BEGIN PROVIDED RECORDS
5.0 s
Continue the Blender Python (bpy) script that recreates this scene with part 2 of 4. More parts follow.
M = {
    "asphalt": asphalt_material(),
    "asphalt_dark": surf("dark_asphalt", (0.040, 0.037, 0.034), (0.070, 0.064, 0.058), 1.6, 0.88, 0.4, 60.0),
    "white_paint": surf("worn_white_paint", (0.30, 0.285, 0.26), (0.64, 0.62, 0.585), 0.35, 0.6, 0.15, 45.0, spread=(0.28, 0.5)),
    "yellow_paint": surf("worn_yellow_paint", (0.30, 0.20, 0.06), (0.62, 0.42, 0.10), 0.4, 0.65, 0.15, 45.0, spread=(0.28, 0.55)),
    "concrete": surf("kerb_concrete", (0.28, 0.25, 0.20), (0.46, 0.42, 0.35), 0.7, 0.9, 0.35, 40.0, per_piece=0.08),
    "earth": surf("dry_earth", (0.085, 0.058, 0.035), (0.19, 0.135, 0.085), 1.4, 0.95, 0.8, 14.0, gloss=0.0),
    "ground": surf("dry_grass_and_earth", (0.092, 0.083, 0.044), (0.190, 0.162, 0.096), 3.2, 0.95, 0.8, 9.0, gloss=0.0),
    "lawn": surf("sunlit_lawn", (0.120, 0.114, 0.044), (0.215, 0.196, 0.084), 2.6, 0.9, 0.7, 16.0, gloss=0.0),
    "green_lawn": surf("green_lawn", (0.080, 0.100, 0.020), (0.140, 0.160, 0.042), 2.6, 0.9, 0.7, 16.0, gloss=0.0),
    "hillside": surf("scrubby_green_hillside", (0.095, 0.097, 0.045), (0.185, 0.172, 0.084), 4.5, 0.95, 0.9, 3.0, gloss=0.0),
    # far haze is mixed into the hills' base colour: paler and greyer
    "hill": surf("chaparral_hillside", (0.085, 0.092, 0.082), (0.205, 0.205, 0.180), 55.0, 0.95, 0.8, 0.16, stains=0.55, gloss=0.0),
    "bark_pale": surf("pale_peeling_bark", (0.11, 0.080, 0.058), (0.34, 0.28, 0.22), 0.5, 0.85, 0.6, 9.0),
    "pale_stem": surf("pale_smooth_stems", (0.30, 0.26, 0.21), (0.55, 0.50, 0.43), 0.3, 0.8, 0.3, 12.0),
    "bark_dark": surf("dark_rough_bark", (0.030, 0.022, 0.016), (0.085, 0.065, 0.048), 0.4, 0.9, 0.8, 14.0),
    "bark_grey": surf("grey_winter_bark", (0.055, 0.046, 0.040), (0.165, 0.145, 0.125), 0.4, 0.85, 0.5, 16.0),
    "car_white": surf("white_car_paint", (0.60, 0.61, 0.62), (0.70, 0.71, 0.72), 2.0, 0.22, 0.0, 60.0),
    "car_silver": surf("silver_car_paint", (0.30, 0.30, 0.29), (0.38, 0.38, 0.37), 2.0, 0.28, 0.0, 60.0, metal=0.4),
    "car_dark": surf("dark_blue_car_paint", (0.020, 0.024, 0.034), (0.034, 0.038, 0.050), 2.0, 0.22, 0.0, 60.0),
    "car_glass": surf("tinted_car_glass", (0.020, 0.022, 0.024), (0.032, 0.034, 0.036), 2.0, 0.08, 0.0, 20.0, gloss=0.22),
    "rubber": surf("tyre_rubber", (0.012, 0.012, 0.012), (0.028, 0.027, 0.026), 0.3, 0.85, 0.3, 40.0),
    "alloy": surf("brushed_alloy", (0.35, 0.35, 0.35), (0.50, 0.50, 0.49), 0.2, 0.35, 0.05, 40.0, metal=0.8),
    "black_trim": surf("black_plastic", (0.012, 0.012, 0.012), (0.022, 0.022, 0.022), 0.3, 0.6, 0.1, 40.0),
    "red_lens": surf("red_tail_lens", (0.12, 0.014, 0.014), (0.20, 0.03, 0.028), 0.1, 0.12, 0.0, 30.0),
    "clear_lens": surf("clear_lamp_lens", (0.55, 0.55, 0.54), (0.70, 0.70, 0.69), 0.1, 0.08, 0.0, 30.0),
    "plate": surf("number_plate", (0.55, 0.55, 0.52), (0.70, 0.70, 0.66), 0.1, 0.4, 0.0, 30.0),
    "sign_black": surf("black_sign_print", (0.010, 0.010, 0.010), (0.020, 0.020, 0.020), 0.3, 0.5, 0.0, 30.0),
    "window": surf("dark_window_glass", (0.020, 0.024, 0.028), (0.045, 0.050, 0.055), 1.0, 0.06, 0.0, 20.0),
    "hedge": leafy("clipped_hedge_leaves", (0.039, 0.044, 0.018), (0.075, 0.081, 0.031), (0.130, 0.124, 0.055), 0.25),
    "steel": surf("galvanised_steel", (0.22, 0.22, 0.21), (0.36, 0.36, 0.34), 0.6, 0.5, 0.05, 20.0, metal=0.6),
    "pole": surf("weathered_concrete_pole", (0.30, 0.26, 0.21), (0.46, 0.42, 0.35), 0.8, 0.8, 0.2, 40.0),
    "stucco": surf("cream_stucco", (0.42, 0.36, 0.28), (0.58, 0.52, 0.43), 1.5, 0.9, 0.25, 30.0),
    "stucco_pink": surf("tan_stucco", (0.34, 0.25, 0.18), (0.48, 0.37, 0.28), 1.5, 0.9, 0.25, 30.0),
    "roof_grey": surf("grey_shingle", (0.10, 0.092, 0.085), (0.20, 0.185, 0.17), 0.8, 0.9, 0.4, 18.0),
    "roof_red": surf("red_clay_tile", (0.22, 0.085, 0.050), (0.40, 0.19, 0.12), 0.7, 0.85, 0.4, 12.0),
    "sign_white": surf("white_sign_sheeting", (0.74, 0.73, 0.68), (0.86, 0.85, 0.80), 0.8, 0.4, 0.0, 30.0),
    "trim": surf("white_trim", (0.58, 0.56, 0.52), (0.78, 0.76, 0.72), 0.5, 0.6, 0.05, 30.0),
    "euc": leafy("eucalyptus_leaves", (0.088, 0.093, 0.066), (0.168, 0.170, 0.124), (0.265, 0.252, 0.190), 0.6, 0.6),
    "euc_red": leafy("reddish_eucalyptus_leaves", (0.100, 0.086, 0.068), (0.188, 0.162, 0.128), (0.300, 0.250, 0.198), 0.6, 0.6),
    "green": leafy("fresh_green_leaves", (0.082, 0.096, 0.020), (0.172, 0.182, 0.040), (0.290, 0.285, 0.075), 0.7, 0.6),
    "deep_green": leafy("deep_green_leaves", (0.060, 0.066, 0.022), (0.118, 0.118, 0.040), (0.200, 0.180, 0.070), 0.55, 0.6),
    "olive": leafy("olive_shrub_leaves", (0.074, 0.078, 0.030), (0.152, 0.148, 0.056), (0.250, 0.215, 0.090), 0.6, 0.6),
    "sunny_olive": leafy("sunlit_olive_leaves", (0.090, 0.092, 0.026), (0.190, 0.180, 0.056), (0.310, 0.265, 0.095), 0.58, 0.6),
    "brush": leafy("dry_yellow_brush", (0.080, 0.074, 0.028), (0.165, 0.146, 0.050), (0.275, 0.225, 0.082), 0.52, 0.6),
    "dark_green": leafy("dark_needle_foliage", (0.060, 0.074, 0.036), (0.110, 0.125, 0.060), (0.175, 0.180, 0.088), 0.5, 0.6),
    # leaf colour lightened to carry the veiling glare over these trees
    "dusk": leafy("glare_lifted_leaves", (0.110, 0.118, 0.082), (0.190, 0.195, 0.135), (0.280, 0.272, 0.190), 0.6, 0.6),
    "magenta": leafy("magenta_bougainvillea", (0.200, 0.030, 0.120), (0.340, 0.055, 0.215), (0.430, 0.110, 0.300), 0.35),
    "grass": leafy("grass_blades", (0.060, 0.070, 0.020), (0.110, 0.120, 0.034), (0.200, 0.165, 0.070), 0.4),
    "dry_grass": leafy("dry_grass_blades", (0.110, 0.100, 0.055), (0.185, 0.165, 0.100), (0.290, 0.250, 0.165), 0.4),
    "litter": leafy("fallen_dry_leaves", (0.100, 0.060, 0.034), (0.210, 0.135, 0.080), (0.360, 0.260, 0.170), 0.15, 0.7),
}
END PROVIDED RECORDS
BEGIN PROVIDED RECORDS
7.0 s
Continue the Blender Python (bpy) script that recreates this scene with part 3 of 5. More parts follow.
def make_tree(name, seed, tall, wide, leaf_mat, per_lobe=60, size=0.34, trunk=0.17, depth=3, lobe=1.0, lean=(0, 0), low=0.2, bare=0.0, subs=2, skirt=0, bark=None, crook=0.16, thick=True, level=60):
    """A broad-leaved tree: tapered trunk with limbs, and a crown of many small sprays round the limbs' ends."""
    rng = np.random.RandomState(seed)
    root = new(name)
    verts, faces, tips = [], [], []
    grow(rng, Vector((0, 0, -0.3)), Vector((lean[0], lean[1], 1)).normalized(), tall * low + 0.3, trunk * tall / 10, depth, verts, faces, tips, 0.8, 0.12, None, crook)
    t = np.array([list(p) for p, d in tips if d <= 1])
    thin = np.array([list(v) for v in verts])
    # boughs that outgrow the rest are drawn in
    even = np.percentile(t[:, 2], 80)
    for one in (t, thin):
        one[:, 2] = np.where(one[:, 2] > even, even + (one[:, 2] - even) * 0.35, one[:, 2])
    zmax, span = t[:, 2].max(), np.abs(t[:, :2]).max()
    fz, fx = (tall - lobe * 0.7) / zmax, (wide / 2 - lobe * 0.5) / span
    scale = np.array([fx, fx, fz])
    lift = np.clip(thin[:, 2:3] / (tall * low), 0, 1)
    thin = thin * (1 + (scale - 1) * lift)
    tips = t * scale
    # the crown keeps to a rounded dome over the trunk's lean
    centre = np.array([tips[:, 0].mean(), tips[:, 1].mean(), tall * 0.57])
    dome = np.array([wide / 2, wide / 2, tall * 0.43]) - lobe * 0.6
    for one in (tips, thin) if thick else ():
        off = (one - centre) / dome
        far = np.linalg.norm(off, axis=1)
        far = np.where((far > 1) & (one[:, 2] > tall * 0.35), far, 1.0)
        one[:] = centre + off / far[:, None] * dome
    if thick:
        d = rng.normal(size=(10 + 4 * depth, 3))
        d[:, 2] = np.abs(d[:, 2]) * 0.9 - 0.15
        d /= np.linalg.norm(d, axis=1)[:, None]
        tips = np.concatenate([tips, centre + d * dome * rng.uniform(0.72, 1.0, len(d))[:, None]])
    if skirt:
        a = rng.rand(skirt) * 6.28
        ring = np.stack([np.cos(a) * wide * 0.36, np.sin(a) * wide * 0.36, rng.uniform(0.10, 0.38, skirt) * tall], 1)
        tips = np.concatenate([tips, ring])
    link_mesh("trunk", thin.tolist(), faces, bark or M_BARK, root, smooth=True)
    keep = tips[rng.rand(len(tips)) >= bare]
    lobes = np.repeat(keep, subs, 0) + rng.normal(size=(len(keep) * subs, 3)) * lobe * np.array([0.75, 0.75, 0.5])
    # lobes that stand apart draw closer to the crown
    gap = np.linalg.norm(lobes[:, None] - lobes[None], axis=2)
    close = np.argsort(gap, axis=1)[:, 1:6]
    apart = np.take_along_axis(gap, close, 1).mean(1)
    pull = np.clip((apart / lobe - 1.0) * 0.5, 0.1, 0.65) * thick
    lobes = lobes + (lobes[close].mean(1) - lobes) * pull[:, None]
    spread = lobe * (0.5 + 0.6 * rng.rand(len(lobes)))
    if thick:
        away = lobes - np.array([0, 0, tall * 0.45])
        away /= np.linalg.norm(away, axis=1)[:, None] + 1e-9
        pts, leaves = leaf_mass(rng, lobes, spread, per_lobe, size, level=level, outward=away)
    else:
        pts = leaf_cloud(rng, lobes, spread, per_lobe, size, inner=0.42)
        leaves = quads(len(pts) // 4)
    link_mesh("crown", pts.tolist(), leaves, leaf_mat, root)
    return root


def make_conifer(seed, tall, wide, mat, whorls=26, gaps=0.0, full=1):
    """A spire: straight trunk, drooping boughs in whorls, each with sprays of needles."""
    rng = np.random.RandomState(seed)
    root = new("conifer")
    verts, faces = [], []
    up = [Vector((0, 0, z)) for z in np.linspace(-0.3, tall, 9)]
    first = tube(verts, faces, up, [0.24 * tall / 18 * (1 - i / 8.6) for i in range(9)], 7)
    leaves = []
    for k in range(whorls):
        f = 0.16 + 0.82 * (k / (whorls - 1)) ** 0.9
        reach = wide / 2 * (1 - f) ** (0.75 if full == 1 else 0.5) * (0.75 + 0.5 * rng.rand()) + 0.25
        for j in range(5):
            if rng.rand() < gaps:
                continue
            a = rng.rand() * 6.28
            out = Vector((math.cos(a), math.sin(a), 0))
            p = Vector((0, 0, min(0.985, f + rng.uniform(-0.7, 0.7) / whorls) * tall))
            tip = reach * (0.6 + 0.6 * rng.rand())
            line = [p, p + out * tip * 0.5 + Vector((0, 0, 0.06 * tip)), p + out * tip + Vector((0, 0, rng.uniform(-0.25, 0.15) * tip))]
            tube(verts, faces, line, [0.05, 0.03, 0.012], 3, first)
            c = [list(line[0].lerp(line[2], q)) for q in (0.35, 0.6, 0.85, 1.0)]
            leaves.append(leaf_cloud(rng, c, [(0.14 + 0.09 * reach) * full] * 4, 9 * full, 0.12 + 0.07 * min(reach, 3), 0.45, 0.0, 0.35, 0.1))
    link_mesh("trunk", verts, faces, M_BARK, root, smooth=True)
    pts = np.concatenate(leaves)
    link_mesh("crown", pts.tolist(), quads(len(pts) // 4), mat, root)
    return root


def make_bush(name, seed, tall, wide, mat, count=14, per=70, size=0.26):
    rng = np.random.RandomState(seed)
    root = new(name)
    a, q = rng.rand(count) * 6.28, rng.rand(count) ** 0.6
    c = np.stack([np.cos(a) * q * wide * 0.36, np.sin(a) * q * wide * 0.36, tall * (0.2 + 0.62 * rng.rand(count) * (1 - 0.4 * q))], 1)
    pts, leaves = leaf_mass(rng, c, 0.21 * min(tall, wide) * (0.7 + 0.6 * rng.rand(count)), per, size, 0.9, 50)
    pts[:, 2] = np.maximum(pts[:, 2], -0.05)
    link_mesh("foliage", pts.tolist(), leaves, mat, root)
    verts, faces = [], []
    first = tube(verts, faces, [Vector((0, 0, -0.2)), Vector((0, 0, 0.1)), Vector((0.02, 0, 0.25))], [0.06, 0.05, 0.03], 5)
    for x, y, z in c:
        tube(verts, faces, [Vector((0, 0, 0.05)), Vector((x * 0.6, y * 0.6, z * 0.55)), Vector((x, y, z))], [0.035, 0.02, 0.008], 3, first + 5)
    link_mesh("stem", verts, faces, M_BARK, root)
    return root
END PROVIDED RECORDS
EXERCISE DESCRIPTION:
Every line of the records that includes the word "with" should be gathered.

SOLUTION TO THIS PROBLEM:
Continue the Blender Python (bpy) script that recreates this scene with part 2 of 4. More parts follow.
Continue the Blender Python (bpy) script that recreates this scene with part 3 of 5. More parts follow.
    """A broad-leaved tree: tapered trunk with limbs, and a crown of many small sprays round the limbs' ends."""
    """A spire: straight trunk, drooping boughs in whorls, each with sprays of needles."""